- Born: 2001 (age 24–25) Achargaon Union, Mymensingh Division, Bangladesh
- Education: Gurudayal Government College
- Occupation: Child marriage activist
- Years active: 2014–present
- Organization: Ghashforing
- Honours: BBC 100 Women (2022)

= Sanjida Islam Choya =

Bangladeshi human rights activist (born 2001)

Sanjida Islam Choya (সানজিদা ইসলাম ছোঁয়া; born 2001) is a Bangladeshi human rights activist. In 2022, she was named as one of the BBC's 100 Women, in response to her ongoing work challenging child marriage in Mymensingh District.

== Biography ==
Choya was born in 2001 in Jhaungura, a village in Achargaon Union, Nandail Upazila, Mymensingh District.
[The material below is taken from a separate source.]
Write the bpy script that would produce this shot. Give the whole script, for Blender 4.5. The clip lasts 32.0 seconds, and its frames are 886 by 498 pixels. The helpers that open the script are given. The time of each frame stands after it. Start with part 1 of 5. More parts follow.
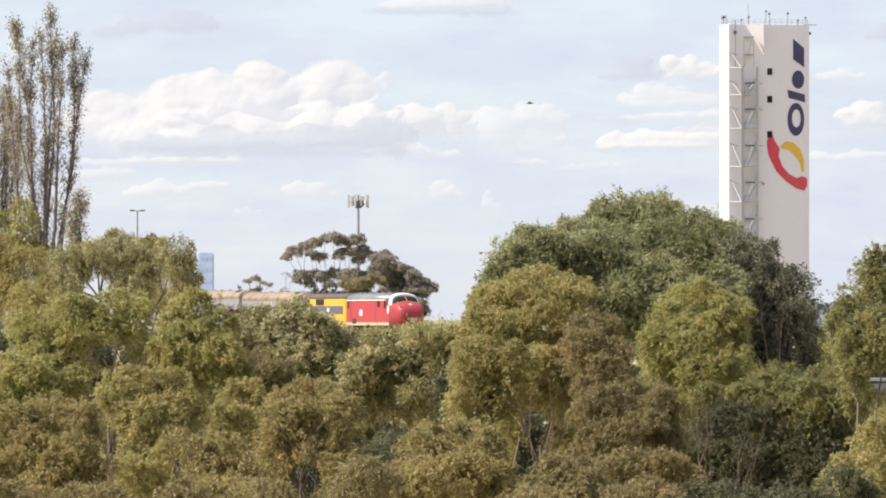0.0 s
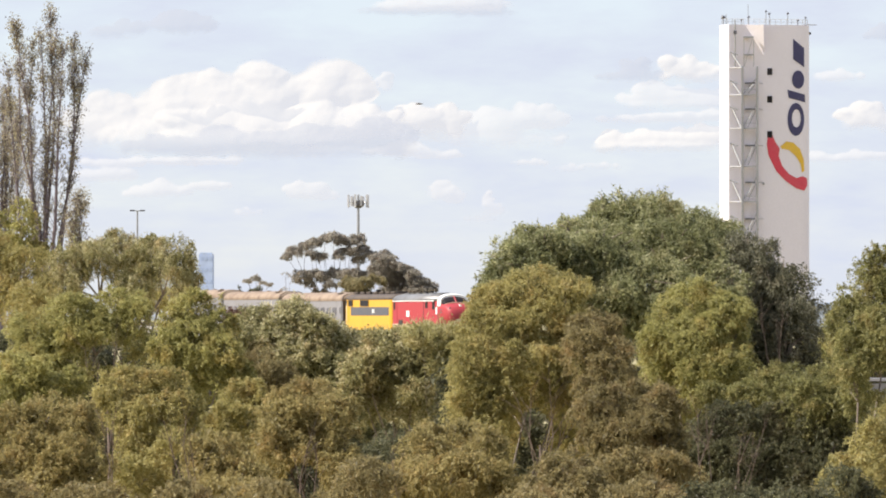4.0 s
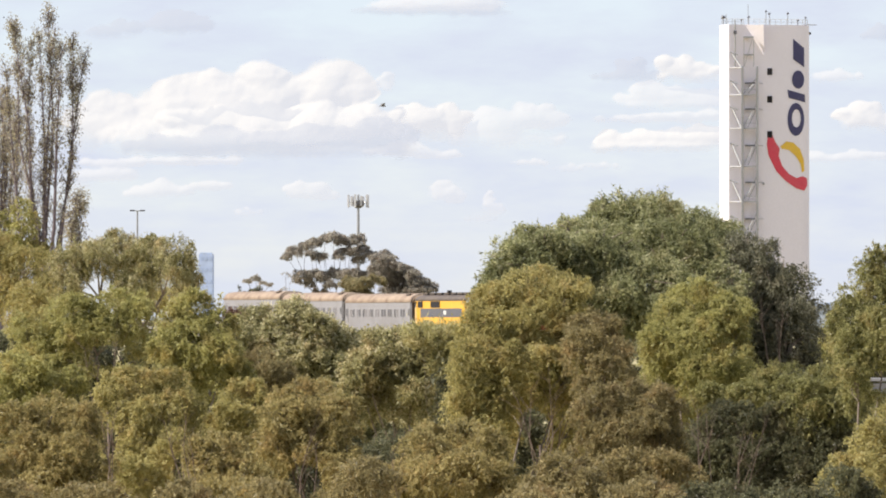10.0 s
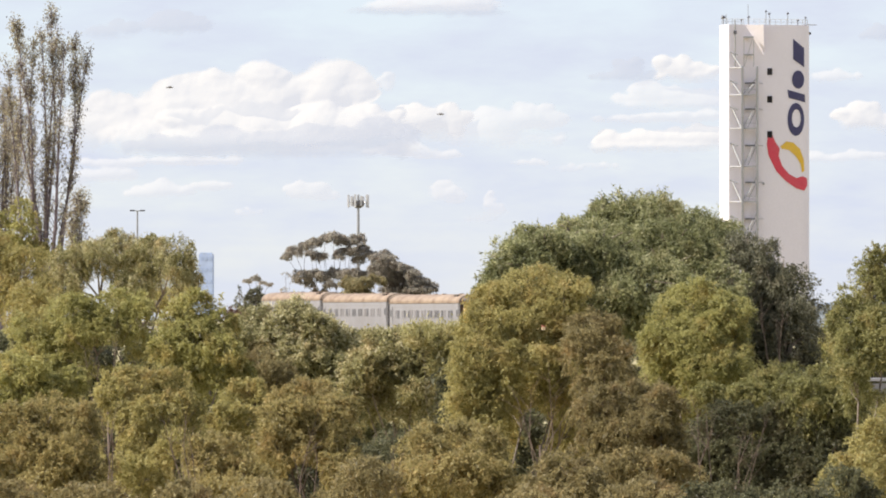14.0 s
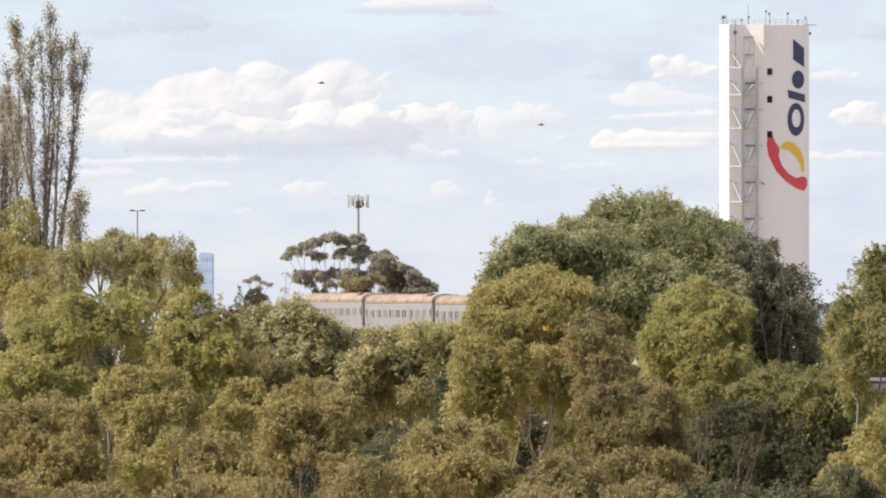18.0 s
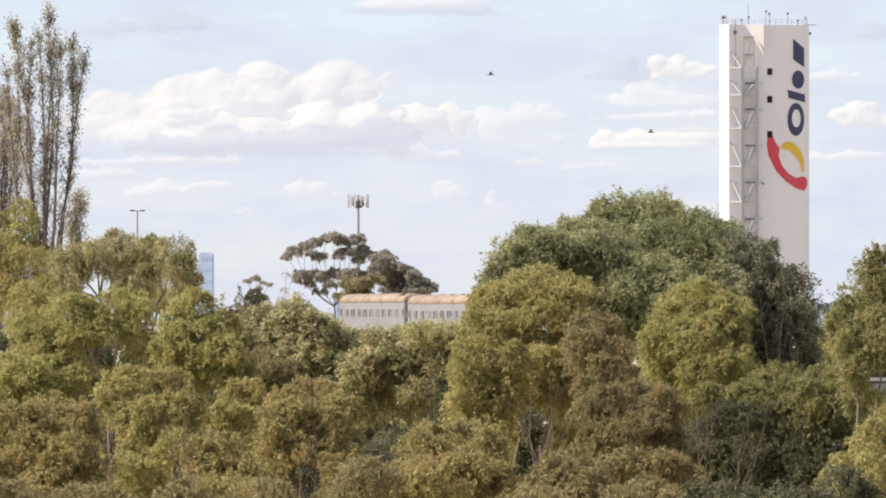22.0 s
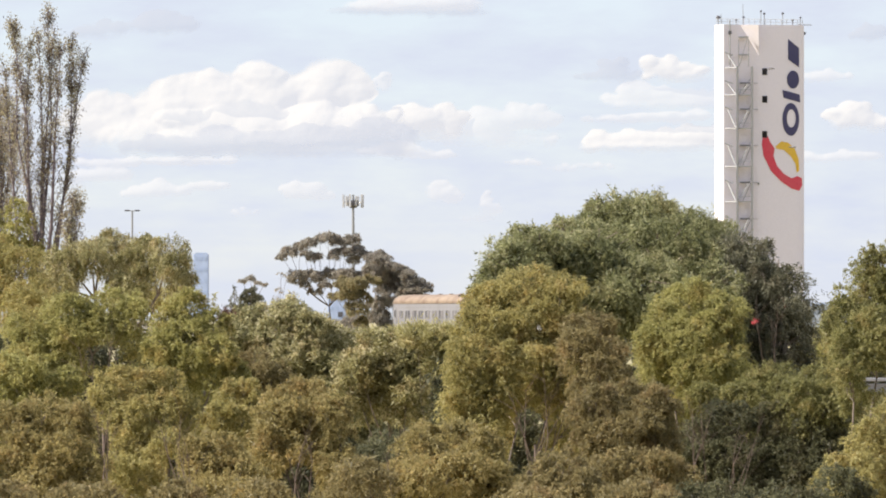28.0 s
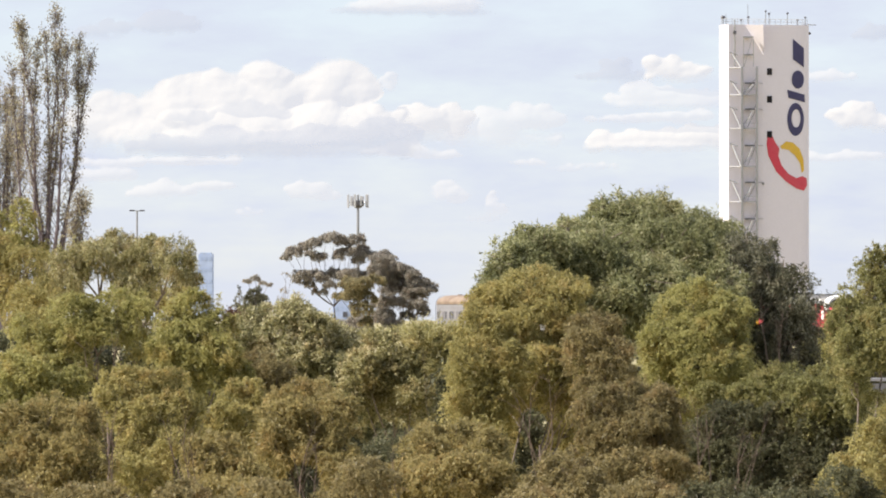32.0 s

Her father worked for the local government and her mother was a housewife.

As a child, Choya became a member of the Child Forum on World Vision, where she learned about issues facing children in Bangladesh, including child marriage; over 50% of Bangladeshi women are married before the age of 18. Choya's mother had been a victim of child marriage when she was 15, which prevented her from completing her studies. In 2014, while studying at Nandail Pilot Girls High School, other pupils who were aware of Choya's involvement with the Child Forum informed her about a pupil whose parents were in the process of arranging her wedding. Choya reported this to the local Upazila Nirbahi Officer and local police, who were able to prevent the marriage from going ahead.
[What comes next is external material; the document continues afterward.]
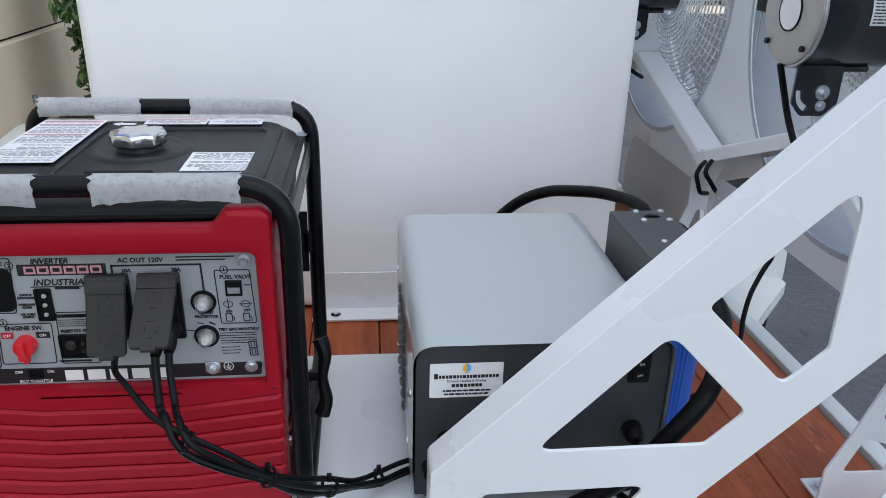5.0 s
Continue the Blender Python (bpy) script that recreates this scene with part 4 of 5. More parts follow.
# receptacles with their rubber covers, and the plugged-in cords
def receptacle(cx, tilt, cords):
    """An outlet with a rubber flap that hangs out over the plugs, tilt degrees from the panel."""
    x, z = crop(cx, 88)
    w, length = 0.0206, 0.082
    b = bmesh.new()
    box(b, x - w, x + w, PY - 0.007, PY, z - 0.076, z + 0.005, 0.002)
    box(b, x - 0.017, x + 0.017, PY - 0.012, PY - 0.006, z - 0.071, z - 0.010, 0.002)
    rec = part("receptacle", b, M_BLACK, panel, "black outlet behind its cover")
    m = Matrix.Translation((x, PY - 0.010, z)) @ Matrix.Rotation(radians(-tilt), 4, "X")
    b = bmesh.new()
    flat(b, round_poly([(-w, -length), (w, -length), (w, 0), (-w, 0)], [0.006, 0.006, 0.001, 0.001]), [], 0.007, m @ basis((0, -0.004, 0), (1, 0, 0), (0, 0, 1)), 0.0018)
    c = bmesh.new()
    rod(c, (-w - 0.0006, -0.003, 0.001), (w + 0.0006, -0.003, 0.001), 0.0058, 14)
    box(c, -w, w, -0.0094, -0.003, -0.0145, 0.0, 0.0016)
    box(c, -0.008, 0.008, -0.0085, -0.002, -length - 0.0035, -length + 0.003, 0.0012)
    for j in (0.33, 0.74):
        zc = -length * j
        for dx, dz, a, bq in ((-0.0065, 0.0, 0.0013, 0.0040), (0.0065, 0.0, 0.0013, 0.0048), (0.0, 0.0095, 0.0042, 0.0013), (0.0, -0.0095, 0.0030, 0.0013)):
            box(c, dx - a, dx + a, -0.0084, -0.0070, zc + dz - bq, zc + dz + bq, 0.0004)
    c.transform(m)
    me = bpy.data.meshes.new("temporary")
    c.to_mesh(me)
    c.free()
    b.from_mesh(me)
    bpy.data.meshes.remove(me)
    part("flap", b, M_COVER, rec, "dark grey rubber flip cover")
    out = []
    for dx, drop in cords:
        b = bmesh.new()
        p = Vector((x + dx, PY - 0.010, z - drop))
        q = p + Vector((0.001, -0.030 if tilt > 40 else -0.020, -0.014))
        sweep(b, smooth_path([p, p + Vector((0, -0.014, 0)), p.lerp(q, 0.7), q], 4), lambda t: 0.0115 - 0.0062 * t, 12)
        part("plug", b, M_BLACK, rec, "black moulded plug")
        out.append(q)
    return out


r1 = receptacle(512, 22, ((0.002, 0.068),))
r2 = receptacle(630, 52, ((-0.007, 0.064), (0.008, 0.060)))

cords = thing("power_cords", (0.2, 1.09, 0.52), "bundle of black power cords tied with cable ties", "cord")
trunk = [Vector(p) for p in ((0.130, 1.018, 0.682), (0.168, 1.024, 0.648), (0.207, 1.039, 0.615), (0.240, 1.062, 0.584), (0.270, 1.088, 0.557), (0.300, 1.125, 0.529), (0.330, 1.158, 0.510), (0.368, 1.178, 0.507), (0.42, 1.20, 0.505))]
starts = [[r1[0], r1[0] + Vector((0.002, -0.012, -0.012)), (0.062, 1.066, 0.722), (0.094, 1.036, 0.702)],
          [r2[0], r2[0] + Vector((0.001, -0.008, -0.020)), (r2[0].x + 0.006, 1.064, r2[0].z - 0.048), (r2[0].x + 0.018, 1.036, 0.702)],
          [r2[1], r2[1] + Vector((0.001, -0.008, -0.020)), (r2[1].x + 0.008, 1.062, r2[1].z - 0.050), (r2[1].x + 0.018, 1.032, 0.702)]]
for j, (s, r) in enumerate(zip(starts, (0.0036, 0.0046, 0.0040))):
    off = [Vector((0.0, 0.003, 0.006)), Vector((-0.003, -0.003, -0.005)), Vector((0.005, -0.006, 0.002))][j]
    pts = s + [p + off * (1 + 0.5 * math.sin(i * 2.1 + j)) for i, p in enumerate(trunk)]
    bm = bmesh.new()
    sweep(bm, smooth_path(pts, 7), r, 10)
    part("cord", bm, M_RUBBER, cords)
for p, q in ((trunk[0], trunk[1]), (trunk[2], trunk[3]), (trunk[4], trunk[5]), (trunk[6], trunk[7])):
    bm = bmesh.new()
    d = (q - p).normalized()
    lathe(bm, [(0.0105, -0.002), (0.0125, -0.002), (0.0125, 0.002), (0.0105, 0.002), (0.0105, -0.002)], frame_z(p, d), 16)
    box(bm, p.x - 0.003, p.x + 0.003, p.y - 0.003, p.y + 0.003, p.z + 0.009, p.z + 0.019, 0.001)
    part("cable_tie", bm, M_BLACK, cords)

# fuel tank
bm = bmesh.new()


def rounded_stack(b, rings, n=6):
    """Rounded rectangles one above the other, joined: (x0, x1, y0, y1, z, r)."""
    rr = []
    for x0, x1, y0, y1, z, r in rings:
        rr.append([b.verts.new((px, py, z)) for px, py in round_poly([(x0, y0), (x1, y0), (x1, y1), (x0, y1)], r, n)])
    for p, q in zip(rr, rr[1:]):
        for k in range(len(p)):
            b.faces.new((p[k], p[(k + 1) % len(p)], q[(k + 1) % len(p)], q[k]))
    b.faces.new(rr[0][::-1])
    b.faces.new(rr[-1])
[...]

Following this incident, Choya and six other pupils established Ghashforing (lit. 'grasshopper'), a non-governmental organisation that initially focused on gathering information about local child marriages in Mymensingh and reporting these to the relevant authorities. By 2019, it was estimated that Ghashforing had prevented at least 50 weddings of underage children from going ahead. After graduating, Choya studied management at Gurudayal Government College in Kishoreganj and researched child marriage. Ghashforing has since broadened its scope, training more volunteers to both recognise and report signs of potential child marriages, and also to educate people about them.

== Reception ==
Choya has received praise and criticism for her activism, with some supporting her attempts to ban child marriage, including the Upazila Nirbahi. The BBC featured her in a radio programme, Hello Check!, which was broadcast across Bangladesh, and in 2022 it named her as one of the year's 100 most inspiring women. Other residents of Mymensingh have threatened Choya, believing her activism goes against their culture; in 2019, Choya was threatened with bamboo sticks and chased from a wedding she was attempting to disrupt.